PROBLEM REQUIREMENTS – Only one portion of the data is to be written out: from the line bearing "keys = carried.animation_data" through the line bearing "setattr(scene.view_settings, path, value)". Write it exactly as it appears.

--- begin RECORDS SUPPLIED ---

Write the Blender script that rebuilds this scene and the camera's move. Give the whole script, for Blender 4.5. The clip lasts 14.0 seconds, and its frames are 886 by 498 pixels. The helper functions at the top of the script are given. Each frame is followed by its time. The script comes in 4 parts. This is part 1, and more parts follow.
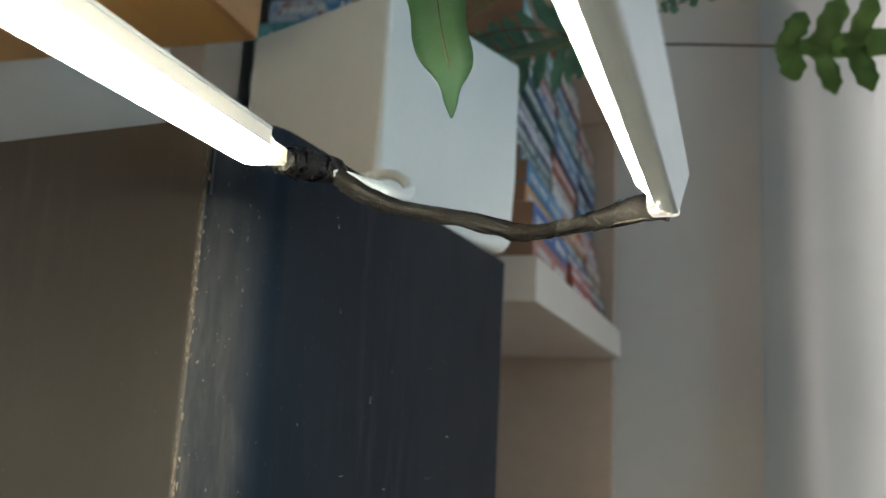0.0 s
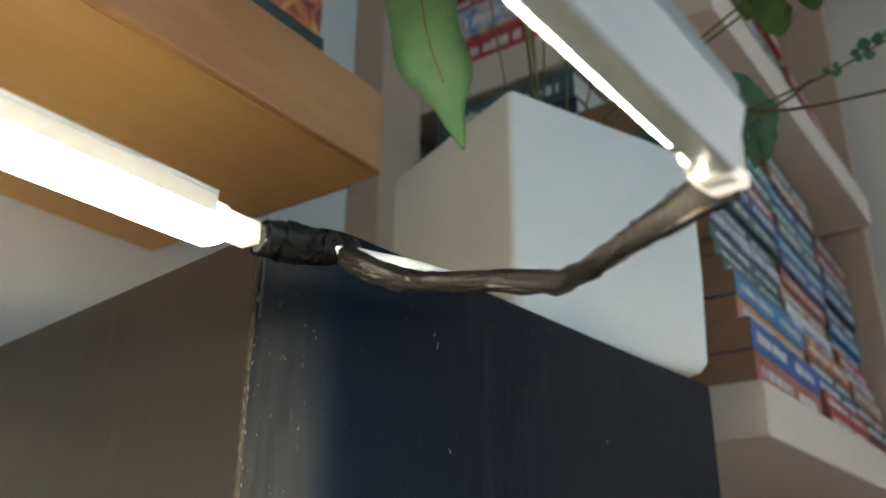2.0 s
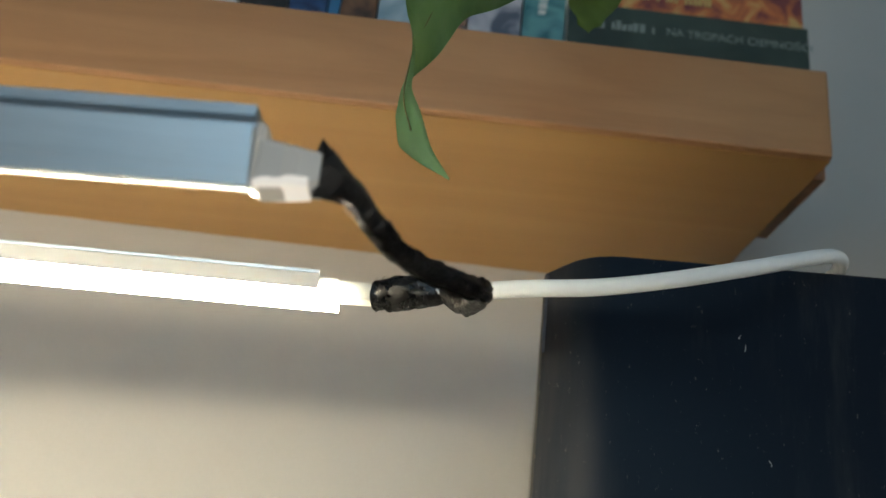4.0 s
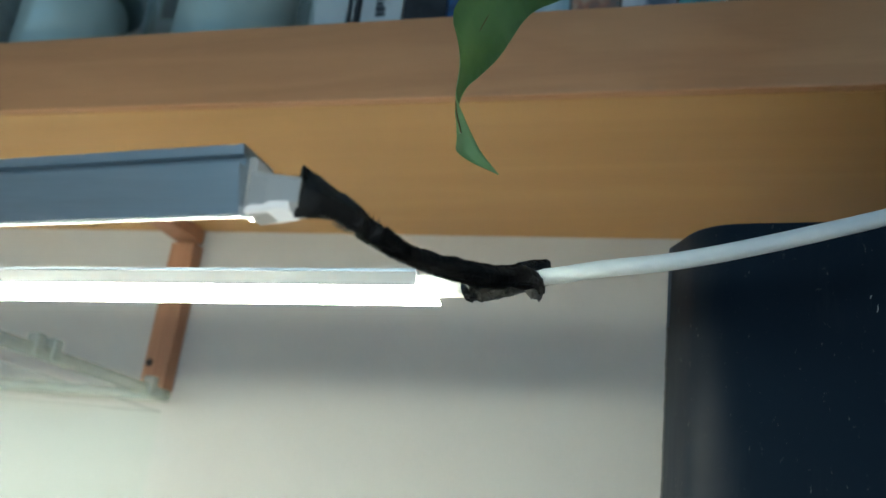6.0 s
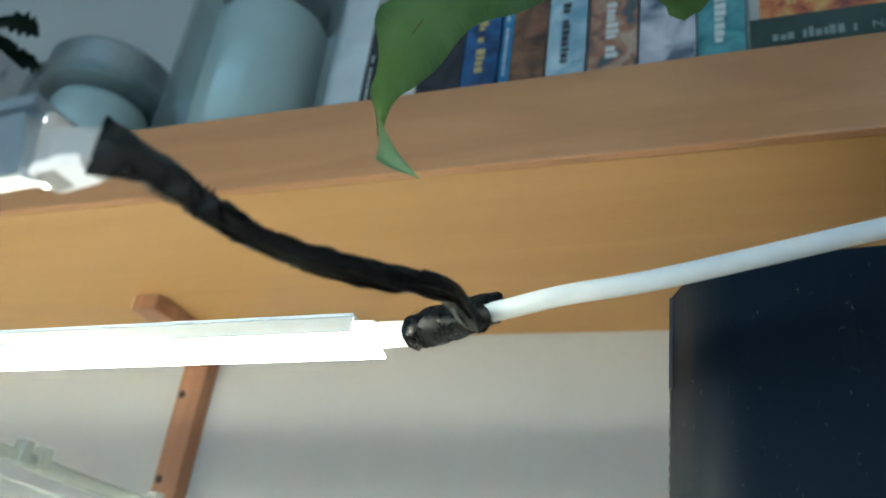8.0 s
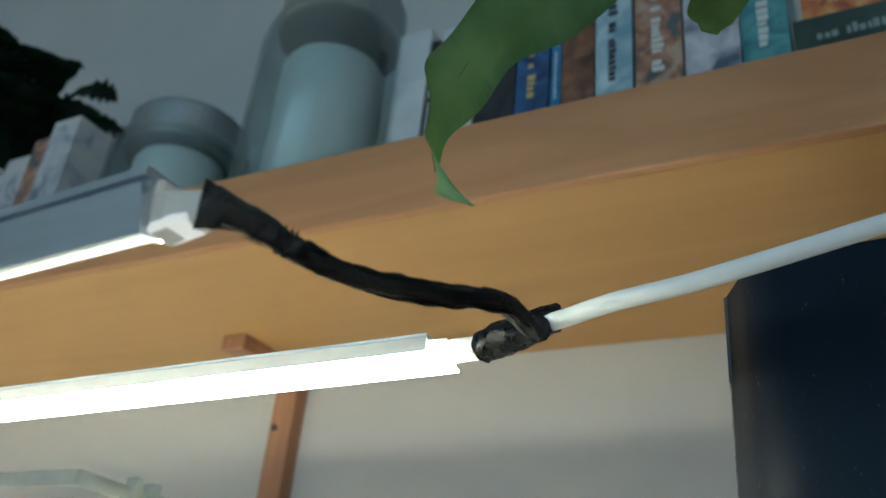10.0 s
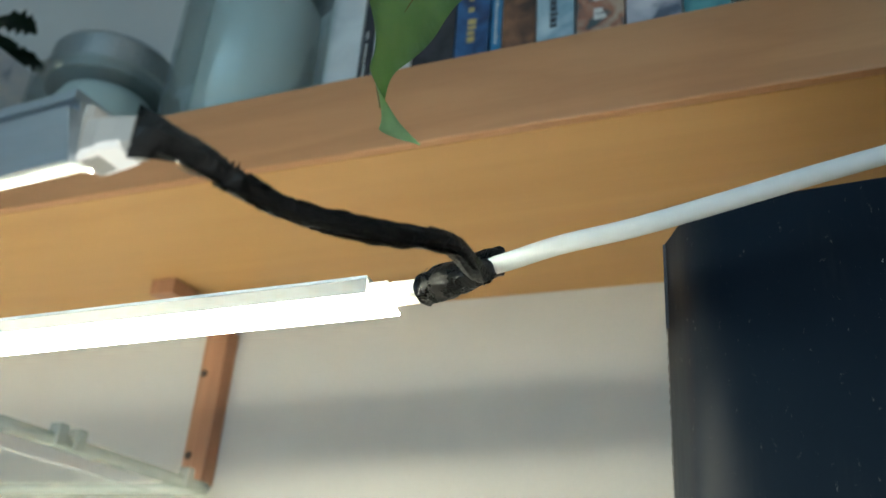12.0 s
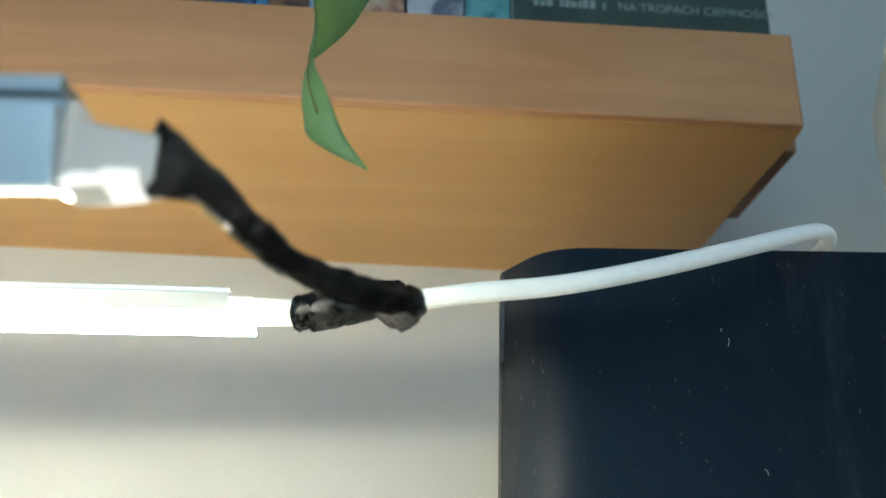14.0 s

--- end RECORDS SUPPLIED ---
--- begin RECORDS SUPPLIED ---

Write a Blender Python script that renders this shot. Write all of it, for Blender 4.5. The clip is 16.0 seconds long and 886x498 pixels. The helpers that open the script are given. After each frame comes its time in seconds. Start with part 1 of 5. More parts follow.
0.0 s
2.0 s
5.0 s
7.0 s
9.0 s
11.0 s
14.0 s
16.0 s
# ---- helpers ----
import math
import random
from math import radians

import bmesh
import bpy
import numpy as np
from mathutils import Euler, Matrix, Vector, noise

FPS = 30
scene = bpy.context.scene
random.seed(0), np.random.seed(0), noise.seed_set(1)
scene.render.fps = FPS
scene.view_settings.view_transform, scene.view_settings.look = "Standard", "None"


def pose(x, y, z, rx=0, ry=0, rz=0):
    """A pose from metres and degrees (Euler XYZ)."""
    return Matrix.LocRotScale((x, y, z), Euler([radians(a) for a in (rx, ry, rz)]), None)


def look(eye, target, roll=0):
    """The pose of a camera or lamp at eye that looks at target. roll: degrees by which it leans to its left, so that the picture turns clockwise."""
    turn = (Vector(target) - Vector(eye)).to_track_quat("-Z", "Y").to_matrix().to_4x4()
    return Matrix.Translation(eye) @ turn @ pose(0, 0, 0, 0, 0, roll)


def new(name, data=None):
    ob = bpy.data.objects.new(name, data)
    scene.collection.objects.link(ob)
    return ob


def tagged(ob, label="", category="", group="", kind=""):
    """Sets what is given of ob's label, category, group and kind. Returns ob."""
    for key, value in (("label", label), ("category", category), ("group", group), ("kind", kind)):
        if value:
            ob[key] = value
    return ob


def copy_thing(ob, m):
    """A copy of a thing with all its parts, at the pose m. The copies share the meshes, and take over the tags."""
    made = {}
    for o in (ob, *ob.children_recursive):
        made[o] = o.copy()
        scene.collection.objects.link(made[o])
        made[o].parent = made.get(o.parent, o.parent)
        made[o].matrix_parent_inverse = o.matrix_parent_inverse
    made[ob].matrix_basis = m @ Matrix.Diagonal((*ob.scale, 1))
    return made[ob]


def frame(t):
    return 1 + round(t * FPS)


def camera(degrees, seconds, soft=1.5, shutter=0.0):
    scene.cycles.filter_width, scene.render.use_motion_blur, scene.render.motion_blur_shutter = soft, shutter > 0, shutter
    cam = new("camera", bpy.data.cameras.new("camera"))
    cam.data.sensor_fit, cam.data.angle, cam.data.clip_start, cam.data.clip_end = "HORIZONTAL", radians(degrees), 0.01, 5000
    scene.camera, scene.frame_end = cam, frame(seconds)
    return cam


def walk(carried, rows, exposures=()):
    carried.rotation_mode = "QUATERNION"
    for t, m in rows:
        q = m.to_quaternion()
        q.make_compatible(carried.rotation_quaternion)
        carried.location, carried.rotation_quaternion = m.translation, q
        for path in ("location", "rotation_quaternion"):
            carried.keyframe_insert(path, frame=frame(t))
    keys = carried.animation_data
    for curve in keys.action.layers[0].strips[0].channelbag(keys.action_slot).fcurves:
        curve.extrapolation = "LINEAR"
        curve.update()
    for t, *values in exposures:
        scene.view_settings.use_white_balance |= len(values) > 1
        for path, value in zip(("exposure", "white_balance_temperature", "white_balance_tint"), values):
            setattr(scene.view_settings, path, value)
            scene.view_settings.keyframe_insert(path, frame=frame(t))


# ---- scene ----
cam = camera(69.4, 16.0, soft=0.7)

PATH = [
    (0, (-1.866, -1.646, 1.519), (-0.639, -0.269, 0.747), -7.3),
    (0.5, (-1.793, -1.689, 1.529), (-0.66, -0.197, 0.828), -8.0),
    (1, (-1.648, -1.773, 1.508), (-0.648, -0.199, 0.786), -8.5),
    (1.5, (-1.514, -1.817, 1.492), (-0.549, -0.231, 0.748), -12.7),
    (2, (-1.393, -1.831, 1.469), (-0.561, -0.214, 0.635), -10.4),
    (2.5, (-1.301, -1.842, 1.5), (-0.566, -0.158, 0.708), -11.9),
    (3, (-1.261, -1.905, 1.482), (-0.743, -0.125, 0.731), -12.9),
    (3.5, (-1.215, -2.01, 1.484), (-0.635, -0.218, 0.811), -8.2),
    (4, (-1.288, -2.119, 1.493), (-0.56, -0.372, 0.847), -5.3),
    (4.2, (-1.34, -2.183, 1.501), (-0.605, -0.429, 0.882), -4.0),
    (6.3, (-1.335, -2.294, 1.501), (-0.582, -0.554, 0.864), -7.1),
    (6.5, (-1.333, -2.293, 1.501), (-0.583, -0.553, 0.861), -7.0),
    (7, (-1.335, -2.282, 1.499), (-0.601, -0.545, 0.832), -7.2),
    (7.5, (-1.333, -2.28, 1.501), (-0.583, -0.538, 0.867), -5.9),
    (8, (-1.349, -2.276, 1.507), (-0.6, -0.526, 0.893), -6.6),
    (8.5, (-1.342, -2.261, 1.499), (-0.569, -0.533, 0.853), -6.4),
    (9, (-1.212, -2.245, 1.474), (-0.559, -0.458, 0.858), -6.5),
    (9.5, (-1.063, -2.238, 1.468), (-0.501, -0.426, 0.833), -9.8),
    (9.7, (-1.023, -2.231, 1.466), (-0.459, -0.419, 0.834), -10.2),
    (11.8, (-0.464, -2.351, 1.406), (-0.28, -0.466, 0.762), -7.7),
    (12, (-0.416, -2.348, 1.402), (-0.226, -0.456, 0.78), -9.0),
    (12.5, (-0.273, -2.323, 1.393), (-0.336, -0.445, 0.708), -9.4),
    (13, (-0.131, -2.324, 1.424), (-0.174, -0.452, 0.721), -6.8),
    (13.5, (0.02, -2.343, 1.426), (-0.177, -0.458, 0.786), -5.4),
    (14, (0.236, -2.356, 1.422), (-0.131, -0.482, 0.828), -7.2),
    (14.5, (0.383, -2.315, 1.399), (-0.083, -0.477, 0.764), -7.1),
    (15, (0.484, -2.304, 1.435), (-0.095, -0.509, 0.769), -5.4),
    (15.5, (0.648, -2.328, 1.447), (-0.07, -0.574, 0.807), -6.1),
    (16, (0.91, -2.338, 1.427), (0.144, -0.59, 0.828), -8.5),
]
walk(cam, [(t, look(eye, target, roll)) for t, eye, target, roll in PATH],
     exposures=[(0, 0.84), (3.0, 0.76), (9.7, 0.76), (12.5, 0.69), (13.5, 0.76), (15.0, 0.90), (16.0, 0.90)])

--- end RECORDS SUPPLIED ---

ANSWER TO THIS PROBLEM –
    keys = carried.animation_data
    for curve in keys.action.layers[0].strips[0].channelbag(keys.action_slot).fcurves:
        curve.extrapolation = "LINEAR"
        curve.update()
    for t, *values in exposures:
        scene.view_settings.use_white_balance |= len(values) > 1
        for path, value in zip(("exposure", "white_balance_temperature", "white_balance_tint"), values):
            setattr(scene.view_settings, path, value)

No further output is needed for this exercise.